Eskom starts construction of battery energy storage facility

Staff Writer
By Staff Writer, ITWeb
Johannesburg, 09 Dec 2022

Eskom has begun the construction of its much-anticipated energy storage facility under its Battery Energy Storage System (BESS) project.

The power utility, in partnership with South Korean firm Hyosung Heavy Industries. yesterday held a ceremony to mark the beginning of construction of the site in KwaZulu-Natal.

BESS solutions are an enabler to supply backup power to those who want to make greater use of renewable energy.

In a statement, Eskom says construction of the facility will take between seven and 12 months, and the batteries on the site will be charged from the main grid via Eskom’s Elandskop substation.

The facility will have a capacity of 8MW, equivalent to 32MWh of distributed electricity, enough to power a town such as Howick for four hours, says the power utility.

The project cost has been pegged at approximately R11 billion, and is being funded through concessional loans from the World Bank, African Development Bank and the New Development Bank.

According to Eskom, the procurement process for this project has been set out by funders and the utility is in compliance with it and internal governance.

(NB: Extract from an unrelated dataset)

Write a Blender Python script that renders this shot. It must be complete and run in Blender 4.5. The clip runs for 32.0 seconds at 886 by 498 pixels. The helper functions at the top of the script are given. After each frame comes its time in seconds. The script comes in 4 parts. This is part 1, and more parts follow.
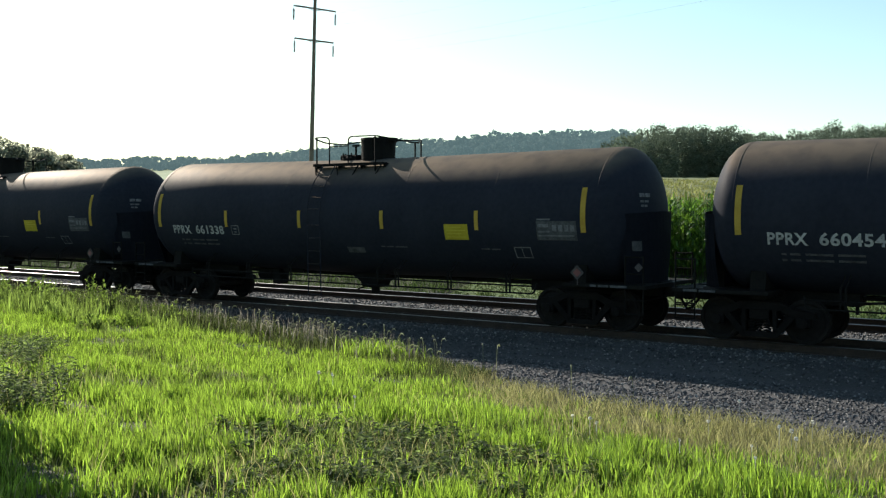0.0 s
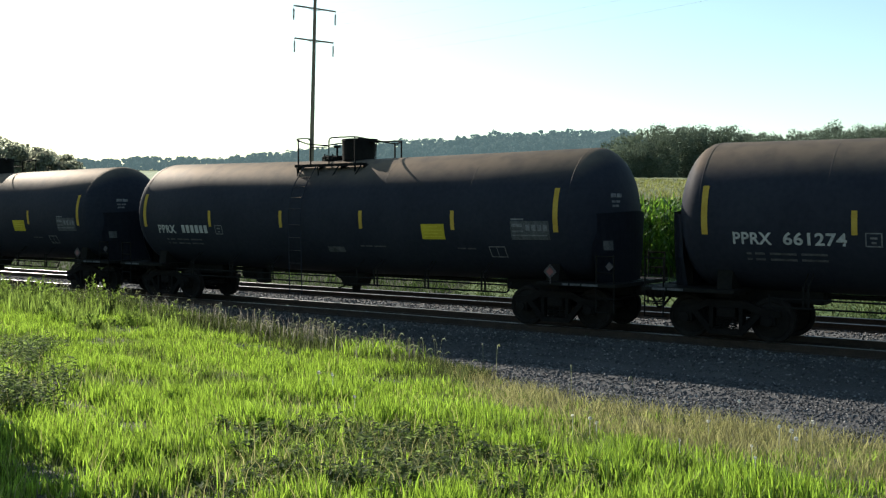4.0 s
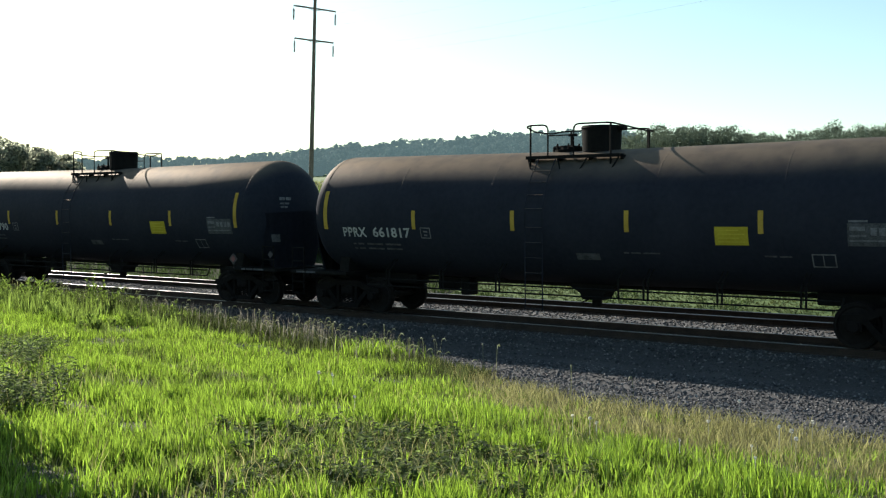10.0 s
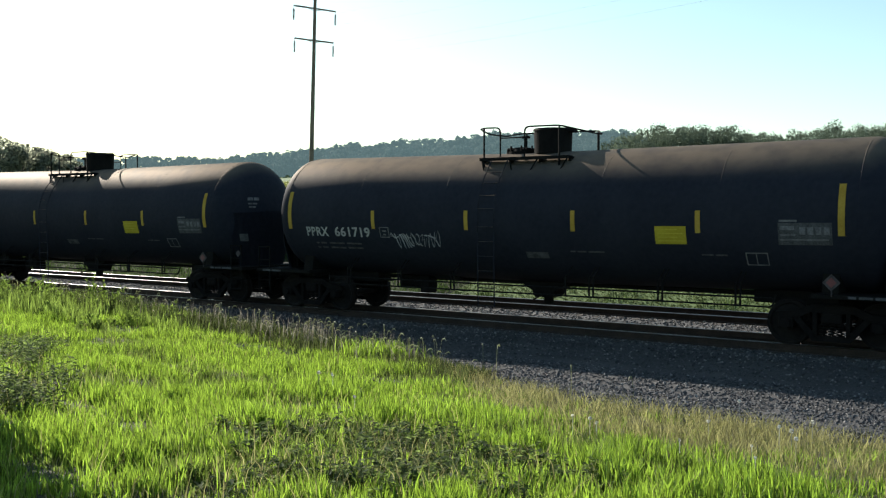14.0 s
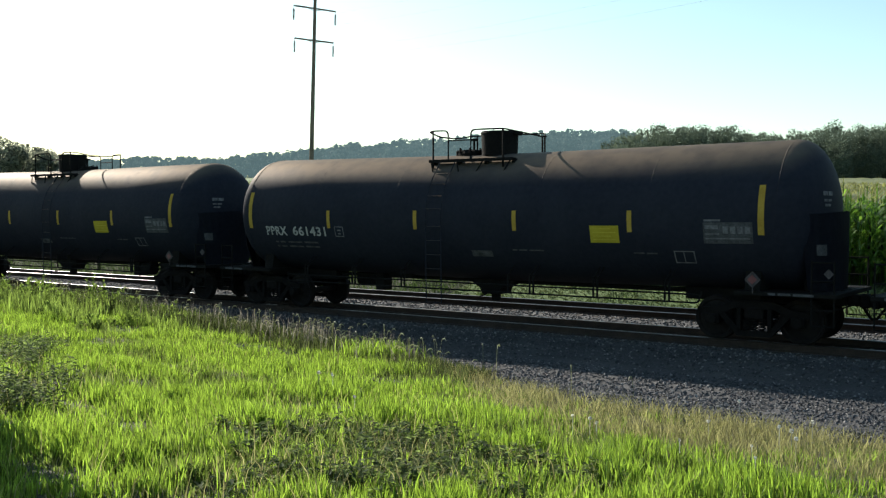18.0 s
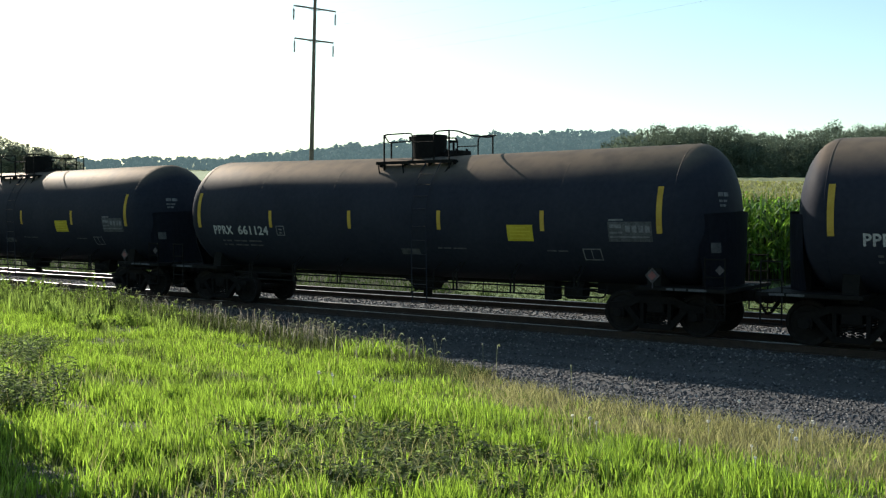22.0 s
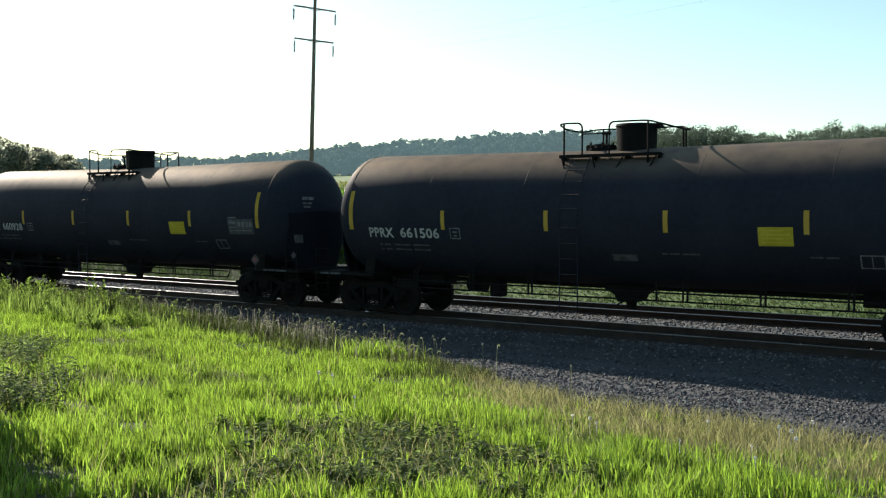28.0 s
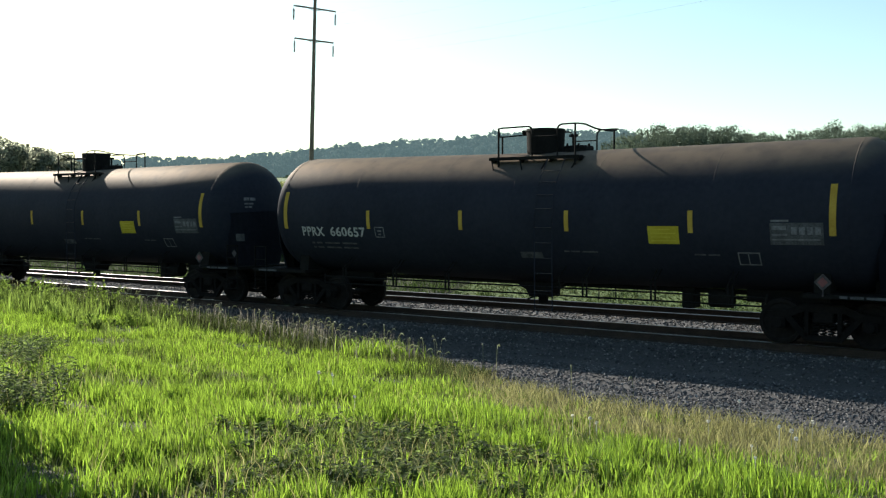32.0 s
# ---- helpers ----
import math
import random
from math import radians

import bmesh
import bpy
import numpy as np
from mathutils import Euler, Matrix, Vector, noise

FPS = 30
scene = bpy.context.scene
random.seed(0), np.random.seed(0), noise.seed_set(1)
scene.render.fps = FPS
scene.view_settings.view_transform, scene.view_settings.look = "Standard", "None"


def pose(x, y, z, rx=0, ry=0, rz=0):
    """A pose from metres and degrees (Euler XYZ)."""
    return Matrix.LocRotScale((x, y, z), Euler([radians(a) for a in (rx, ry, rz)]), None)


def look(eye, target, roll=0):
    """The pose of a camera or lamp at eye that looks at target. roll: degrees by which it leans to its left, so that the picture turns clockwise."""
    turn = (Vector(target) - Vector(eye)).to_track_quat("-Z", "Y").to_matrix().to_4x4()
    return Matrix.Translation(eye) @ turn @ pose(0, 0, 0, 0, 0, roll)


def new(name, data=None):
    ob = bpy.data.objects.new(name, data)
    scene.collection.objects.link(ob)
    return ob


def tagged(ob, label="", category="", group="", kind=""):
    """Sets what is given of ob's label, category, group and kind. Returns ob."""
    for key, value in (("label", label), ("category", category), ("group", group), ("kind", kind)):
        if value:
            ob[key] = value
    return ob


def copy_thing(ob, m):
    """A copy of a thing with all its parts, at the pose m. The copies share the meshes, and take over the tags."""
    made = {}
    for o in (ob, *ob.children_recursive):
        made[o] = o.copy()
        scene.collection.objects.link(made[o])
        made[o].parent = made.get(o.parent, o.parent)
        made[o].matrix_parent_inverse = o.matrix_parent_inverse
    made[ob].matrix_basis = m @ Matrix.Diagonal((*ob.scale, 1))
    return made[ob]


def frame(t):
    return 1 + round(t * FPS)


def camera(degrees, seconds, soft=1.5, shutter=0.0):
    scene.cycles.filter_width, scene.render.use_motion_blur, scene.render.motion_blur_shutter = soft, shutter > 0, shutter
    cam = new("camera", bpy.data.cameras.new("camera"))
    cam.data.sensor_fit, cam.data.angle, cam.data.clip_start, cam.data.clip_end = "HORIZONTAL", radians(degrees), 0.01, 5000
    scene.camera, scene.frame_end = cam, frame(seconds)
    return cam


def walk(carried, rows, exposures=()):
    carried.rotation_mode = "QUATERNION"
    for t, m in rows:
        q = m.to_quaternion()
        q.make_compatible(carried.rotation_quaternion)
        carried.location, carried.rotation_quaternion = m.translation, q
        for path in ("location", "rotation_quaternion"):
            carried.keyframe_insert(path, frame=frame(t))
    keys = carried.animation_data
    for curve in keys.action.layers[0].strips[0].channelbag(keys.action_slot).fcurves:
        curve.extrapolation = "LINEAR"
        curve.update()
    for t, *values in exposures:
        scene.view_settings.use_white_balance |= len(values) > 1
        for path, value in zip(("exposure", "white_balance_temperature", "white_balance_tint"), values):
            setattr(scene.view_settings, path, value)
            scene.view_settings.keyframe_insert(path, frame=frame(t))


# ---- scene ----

The move comes as businesses buckle under the pressure of the ever-increasing frequency of load-shedding. Eskom load-shedding this week again reached stage six.

“This [the facility] is a direct response to the urgent need to address South Africa’s long-running electricity crisis by adding more generation capacity to the grid, and also to strengthen the grid by adding more storage and transforming capacity,” says André de Ruyter, Eskom Group CEO.

“The beginning of the construction of the Elandskop [KwaZulu-Natal] BESS is a positive development in our efforts to alleviate the pressure on the national electricity grid.”

Eskom notes the Elandskop construction is part of phase one of the BESS project, which includes the installation of approximately 199MW additional capacity, with 833MWh storage of distributed battery storage plants at eight Eskom distribution substation sites throughout the country.

Phase two of the project includes the installation of a further 144MW of storage capacity, equivalent to 616MWh at four Eskom distribution sites and one transmission site. The solar PV capacity in this phase will be 58MW.

All phase one sites are planned to be commissioned by 30 June 2023 and phase two by December 2024.

Overall, Eskom says the BESS project will utilise large-scale utility batteries with the capacity of 1 440MWh per day and a 60MW PV capacity, and it will be one of the largest BESS projects to be developed and implemented in South Africa.

Velaphi Ntuli, Eskom general manager: distribution, operations enablement, comments: “Eskom has identified distributed storage as an alternative to support renewable energy expansion in South Africa and we have taken the necessary steps to ensure the successful implementation of the BESS project.”